» **Stated task**
Reproduce every line of the material below, but drop the pictures.

» **Stored data**
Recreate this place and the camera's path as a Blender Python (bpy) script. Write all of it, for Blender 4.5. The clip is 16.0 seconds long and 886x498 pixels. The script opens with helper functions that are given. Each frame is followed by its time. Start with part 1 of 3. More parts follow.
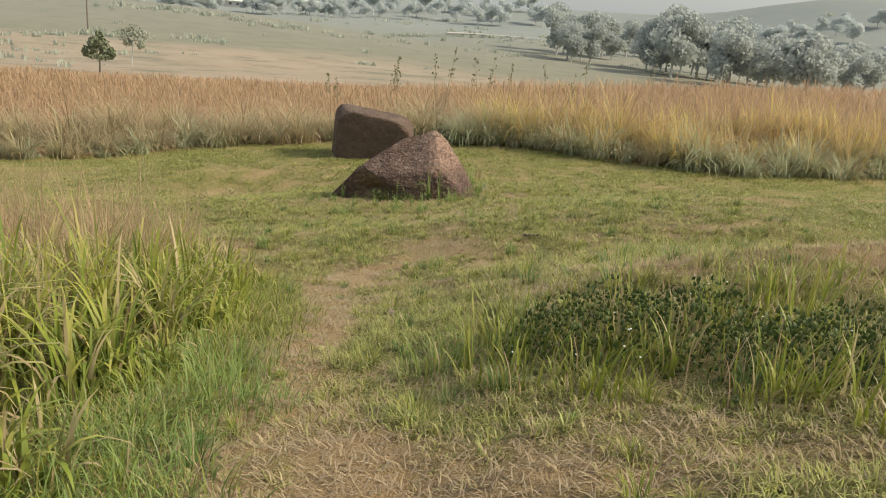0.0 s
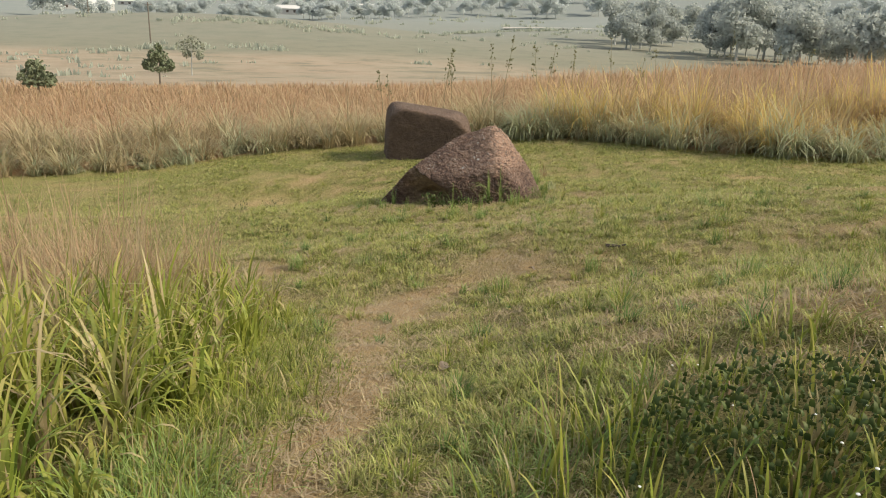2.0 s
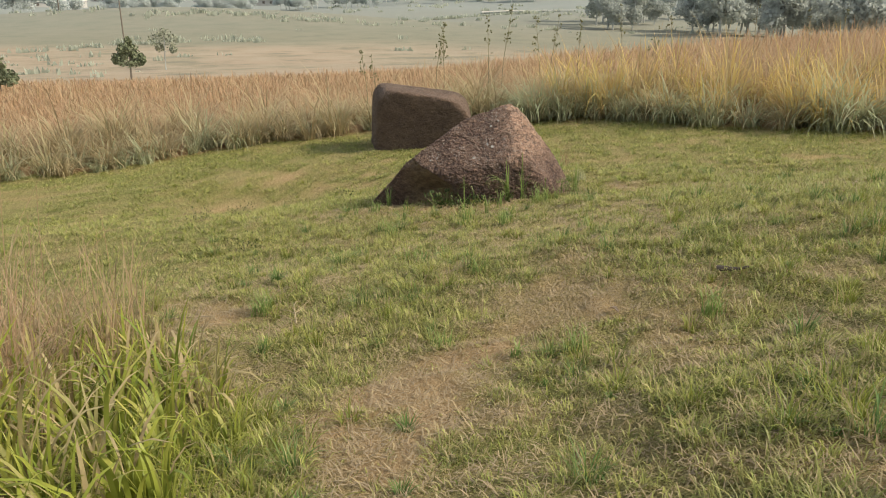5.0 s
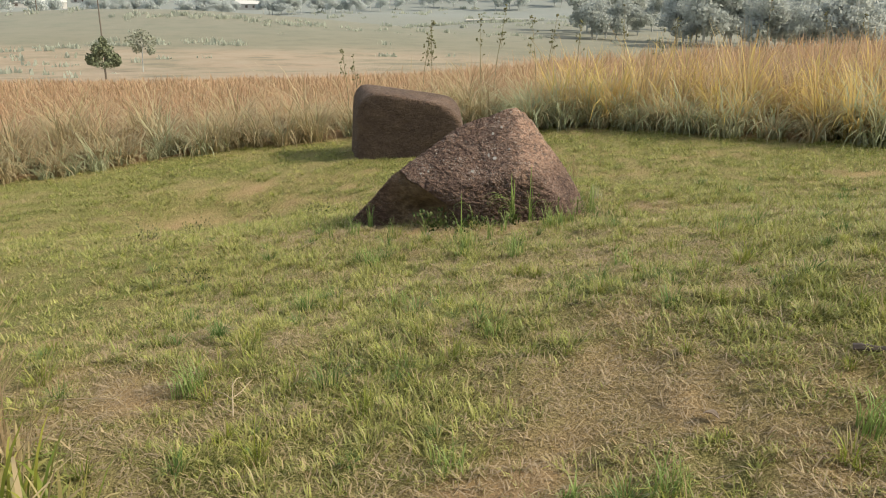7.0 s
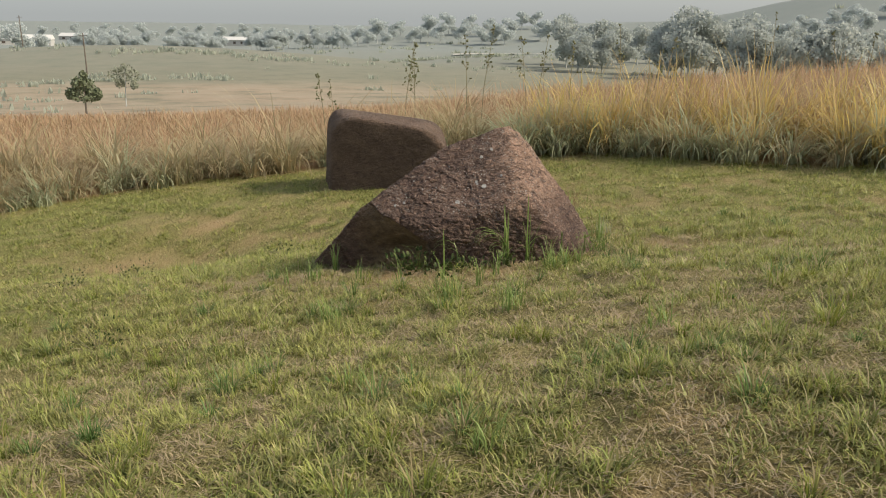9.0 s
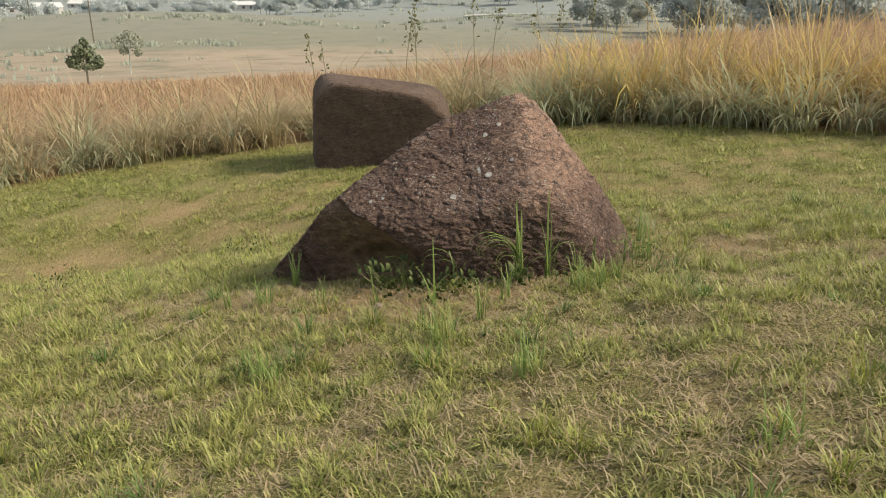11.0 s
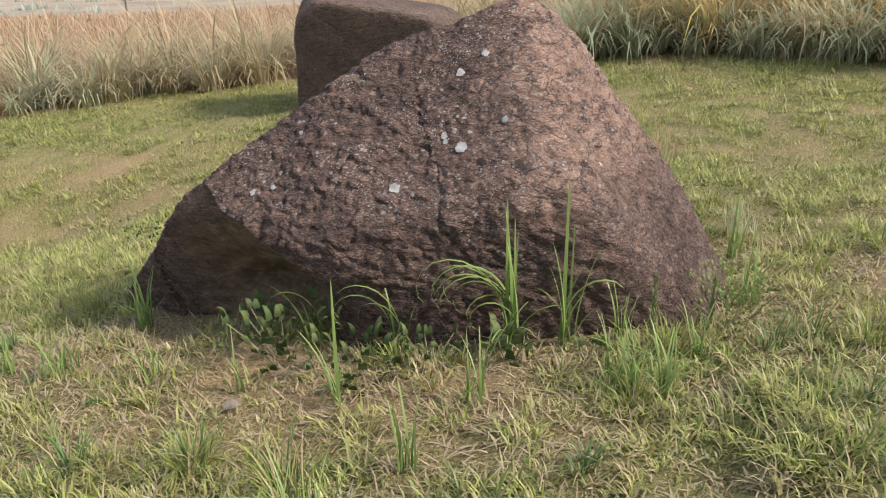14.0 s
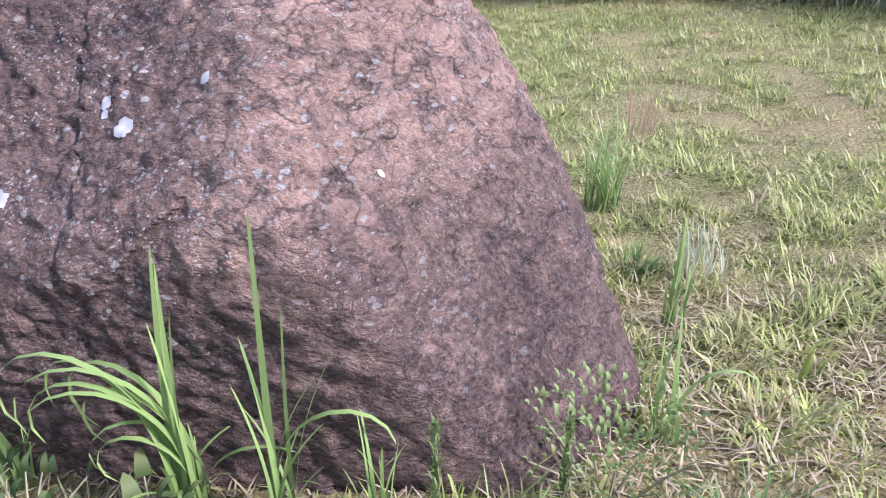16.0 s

» **Output for this task**
Recreate this place and the camera's path as a Blender Python (bpy) script. Write all of it, for Blender 4.5. The clip is 16.0 seconds long and 886x498 pixels. The script opens with helper functions that are given. Each frame is followed by its time. Start with part 1 of 3. More parts follow.
0.0 s
2.0 s
5.0 s
7.0 s
9.0 s
11.0 s
14.0 s
16.0 s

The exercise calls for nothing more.